**** Data ****

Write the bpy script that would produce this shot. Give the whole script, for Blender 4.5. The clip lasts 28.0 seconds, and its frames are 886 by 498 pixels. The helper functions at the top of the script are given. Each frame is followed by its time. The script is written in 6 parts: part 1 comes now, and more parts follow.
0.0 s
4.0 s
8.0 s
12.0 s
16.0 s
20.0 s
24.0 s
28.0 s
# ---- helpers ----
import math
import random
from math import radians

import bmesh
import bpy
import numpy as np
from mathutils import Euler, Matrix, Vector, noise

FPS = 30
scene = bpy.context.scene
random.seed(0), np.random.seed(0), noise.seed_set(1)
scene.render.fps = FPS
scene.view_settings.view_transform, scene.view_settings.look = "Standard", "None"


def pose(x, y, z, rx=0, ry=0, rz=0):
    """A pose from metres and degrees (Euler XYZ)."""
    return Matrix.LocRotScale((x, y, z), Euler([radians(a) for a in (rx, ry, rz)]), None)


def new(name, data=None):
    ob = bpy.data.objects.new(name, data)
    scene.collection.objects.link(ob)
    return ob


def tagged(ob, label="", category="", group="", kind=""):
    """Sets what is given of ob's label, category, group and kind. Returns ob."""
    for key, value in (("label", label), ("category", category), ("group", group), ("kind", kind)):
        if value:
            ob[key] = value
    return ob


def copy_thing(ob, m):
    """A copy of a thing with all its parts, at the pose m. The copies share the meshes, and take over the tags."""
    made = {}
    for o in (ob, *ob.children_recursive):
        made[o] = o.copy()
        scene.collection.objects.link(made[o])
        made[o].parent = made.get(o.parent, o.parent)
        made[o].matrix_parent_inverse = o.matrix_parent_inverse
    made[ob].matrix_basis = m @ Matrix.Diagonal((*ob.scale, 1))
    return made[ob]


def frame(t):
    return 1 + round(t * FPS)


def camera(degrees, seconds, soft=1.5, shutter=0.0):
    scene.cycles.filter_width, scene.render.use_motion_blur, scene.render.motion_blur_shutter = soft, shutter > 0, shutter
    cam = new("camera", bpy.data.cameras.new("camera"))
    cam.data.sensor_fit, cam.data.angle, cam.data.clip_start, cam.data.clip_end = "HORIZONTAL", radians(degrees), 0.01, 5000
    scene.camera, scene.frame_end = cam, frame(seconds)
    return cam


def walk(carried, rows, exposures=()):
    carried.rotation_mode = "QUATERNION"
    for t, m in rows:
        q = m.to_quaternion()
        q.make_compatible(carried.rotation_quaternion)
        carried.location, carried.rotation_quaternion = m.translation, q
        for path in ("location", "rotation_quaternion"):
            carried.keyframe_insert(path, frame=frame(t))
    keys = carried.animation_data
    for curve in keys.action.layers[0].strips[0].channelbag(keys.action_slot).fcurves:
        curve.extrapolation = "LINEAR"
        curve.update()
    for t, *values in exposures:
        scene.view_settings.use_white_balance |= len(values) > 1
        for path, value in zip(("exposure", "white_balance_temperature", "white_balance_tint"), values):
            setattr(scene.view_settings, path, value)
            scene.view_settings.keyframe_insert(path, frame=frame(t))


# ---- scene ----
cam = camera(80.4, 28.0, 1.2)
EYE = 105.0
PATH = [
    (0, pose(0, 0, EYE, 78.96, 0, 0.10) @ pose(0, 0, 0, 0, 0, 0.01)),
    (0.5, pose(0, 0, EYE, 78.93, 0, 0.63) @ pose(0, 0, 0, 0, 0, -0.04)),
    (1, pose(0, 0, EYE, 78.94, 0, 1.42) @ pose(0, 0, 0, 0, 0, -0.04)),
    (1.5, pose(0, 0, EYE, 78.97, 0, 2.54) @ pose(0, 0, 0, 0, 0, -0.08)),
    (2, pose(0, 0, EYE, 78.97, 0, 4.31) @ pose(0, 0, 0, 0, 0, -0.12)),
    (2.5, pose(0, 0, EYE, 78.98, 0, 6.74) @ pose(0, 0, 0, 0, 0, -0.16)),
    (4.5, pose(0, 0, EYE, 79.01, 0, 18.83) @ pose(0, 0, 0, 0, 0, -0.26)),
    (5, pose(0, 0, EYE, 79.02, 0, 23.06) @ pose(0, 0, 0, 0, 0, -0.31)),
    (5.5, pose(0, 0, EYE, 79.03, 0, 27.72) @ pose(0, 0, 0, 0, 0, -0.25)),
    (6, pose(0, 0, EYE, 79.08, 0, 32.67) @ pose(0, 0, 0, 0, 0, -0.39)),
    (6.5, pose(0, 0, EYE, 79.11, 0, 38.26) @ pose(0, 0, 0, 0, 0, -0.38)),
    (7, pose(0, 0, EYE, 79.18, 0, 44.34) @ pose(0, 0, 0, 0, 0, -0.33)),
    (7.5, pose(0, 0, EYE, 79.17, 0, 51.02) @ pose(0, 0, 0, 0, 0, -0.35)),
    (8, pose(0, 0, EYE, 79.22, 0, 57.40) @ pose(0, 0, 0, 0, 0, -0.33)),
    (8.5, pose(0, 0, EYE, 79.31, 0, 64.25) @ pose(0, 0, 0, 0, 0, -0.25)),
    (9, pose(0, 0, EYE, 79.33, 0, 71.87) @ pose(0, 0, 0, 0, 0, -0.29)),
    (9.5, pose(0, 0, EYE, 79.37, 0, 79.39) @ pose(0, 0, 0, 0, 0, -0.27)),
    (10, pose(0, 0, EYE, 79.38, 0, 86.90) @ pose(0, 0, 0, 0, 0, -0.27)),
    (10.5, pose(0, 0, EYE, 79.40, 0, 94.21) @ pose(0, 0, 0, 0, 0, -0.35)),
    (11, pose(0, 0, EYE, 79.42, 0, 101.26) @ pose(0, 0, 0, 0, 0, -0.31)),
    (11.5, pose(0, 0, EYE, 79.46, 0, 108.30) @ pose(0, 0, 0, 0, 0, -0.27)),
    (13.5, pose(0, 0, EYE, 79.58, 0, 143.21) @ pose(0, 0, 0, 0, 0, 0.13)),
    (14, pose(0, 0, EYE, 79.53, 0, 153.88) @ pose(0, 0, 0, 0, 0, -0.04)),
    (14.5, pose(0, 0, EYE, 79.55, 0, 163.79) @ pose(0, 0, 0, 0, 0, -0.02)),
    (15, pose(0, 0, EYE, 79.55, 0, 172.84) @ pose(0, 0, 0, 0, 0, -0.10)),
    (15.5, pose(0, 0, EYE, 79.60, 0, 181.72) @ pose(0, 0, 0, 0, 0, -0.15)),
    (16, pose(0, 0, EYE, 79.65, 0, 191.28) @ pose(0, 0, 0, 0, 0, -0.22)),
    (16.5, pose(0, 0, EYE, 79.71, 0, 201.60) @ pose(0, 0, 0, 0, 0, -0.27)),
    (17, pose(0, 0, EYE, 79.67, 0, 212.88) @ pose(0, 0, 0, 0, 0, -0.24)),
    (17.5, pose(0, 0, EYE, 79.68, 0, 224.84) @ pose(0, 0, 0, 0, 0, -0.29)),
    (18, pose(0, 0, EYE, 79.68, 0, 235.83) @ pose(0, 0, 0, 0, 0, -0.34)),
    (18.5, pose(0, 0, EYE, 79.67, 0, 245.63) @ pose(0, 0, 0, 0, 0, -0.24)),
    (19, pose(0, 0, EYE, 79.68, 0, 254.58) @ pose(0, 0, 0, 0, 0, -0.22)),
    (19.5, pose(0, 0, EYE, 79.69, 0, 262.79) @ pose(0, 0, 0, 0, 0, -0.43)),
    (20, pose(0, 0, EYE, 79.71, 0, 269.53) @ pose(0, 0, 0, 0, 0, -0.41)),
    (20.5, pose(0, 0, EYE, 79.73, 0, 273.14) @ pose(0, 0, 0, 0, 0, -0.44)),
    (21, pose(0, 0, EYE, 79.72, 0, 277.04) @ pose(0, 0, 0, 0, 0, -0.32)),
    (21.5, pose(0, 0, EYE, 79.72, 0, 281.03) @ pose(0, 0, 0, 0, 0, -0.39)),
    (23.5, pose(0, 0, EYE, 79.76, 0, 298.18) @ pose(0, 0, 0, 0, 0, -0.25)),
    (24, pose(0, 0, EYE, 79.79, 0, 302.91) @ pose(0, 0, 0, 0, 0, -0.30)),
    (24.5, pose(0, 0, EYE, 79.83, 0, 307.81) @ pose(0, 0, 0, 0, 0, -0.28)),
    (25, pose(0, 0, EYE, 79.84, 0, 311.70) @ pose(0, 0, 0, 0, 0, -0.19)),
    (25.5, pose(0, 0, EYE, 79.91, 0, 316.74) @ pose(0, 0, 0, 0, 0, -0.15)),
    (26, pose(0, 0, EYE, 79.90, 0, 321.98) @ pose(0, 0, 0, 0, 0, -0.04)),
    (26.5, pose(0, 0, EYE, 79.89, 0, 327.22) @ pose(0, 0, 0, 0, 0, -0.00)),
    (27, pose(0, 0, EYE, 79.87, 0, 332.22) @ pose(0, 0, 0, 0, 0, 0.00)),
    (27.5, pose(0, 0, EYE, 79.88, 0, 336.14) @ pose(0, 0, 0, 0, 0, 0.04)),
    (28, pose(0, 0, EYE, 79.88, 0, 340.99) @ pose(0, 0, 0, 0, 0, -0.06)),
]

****

Output exactly those lines that lie from the line with "random.seed(0), np.random.seed(0), noise.seed_set(1)" through the line with "keys = carried.animation_data", with both of those lines included.

(Reply):
random.seed(0), np.random.seed(0), noise.seed_set(1)
scene.render.fps = FPS
scene.view_settings.view_transform, scene.view_settings.look = "Standard", "None"


def pose(x, y, z, rx=0, ry=0, rz=0):
    """A pose from metres and degrees (Euler XYZ)."""
    return Matrix.LocRotScale((x, y, z), Euler([radians(a) for a in (rx, ry, rz)]), None)


def new(name, data=None):
    ob = bpy.data.objects.new(name, data)
    scene.collection.objects.link(ob)
    return ob


def tagged(ob, label="", category="", group="", kind=""):
    """Sets what is given of ob's label, category, group and kind. Returns ob."""
    for key, value in (("label", label), ("category", category), ("group", group), ("kind", kind)):
        if value:
            ob[key] = value
    return ob


def copy_thing(ob, m):
    """A copy of a thing with all its parts, at the pose m. The copies share the meshes, and take over the tags."""
    made = {}
    for o in (ob, *ob.children_recursive):
        made[o] = o.copy()
        scene.collection.objects.link(made[o])
        made[o].parent = made.get(o.parent, o.parent)
        made[o].matrix_parent_inverse = o.matrix_parent_inverse
    made[ob].matrix_basis = m @ Matrix.Diagonal((*ob.scale, 1))
    return made[ob]


def frame(t):
    return 1 + round(t * FPS)


def camera(degrees, seconds, soft=1.5, shutter=0.0):
    scene.cycles.filter_width, scene.render.use_motion_blur, scene.render.motion_blur_shutter = soft, shutter > 0, shutter
    cam = new("camera", bpy.data.cameras.new("camera"))
    cam.data.sensor_fit, cam.data.angle, cam.data.clip_start, cam.data.clip_end = "HORIZONTAL", radians(degrees), 0.01, 5000
    scene.camera, scene.frame_end = cam, frame(seconds)
    return cam


def walk(carried, rows, exposures=()):
    carried.rotation_mode = "QUATERNION"
    for t, m in rows:
        q = m.to_quaternion()
        q.make_compatible(carried.rotation_quaternion)
        carried.location, carried.rotation_quaternion = m.translation, q
        for path in ("location", "rotation_quaternion"):
            carried.keyframe_insert(path, frame=frame(t))
    keys = carried.animation_data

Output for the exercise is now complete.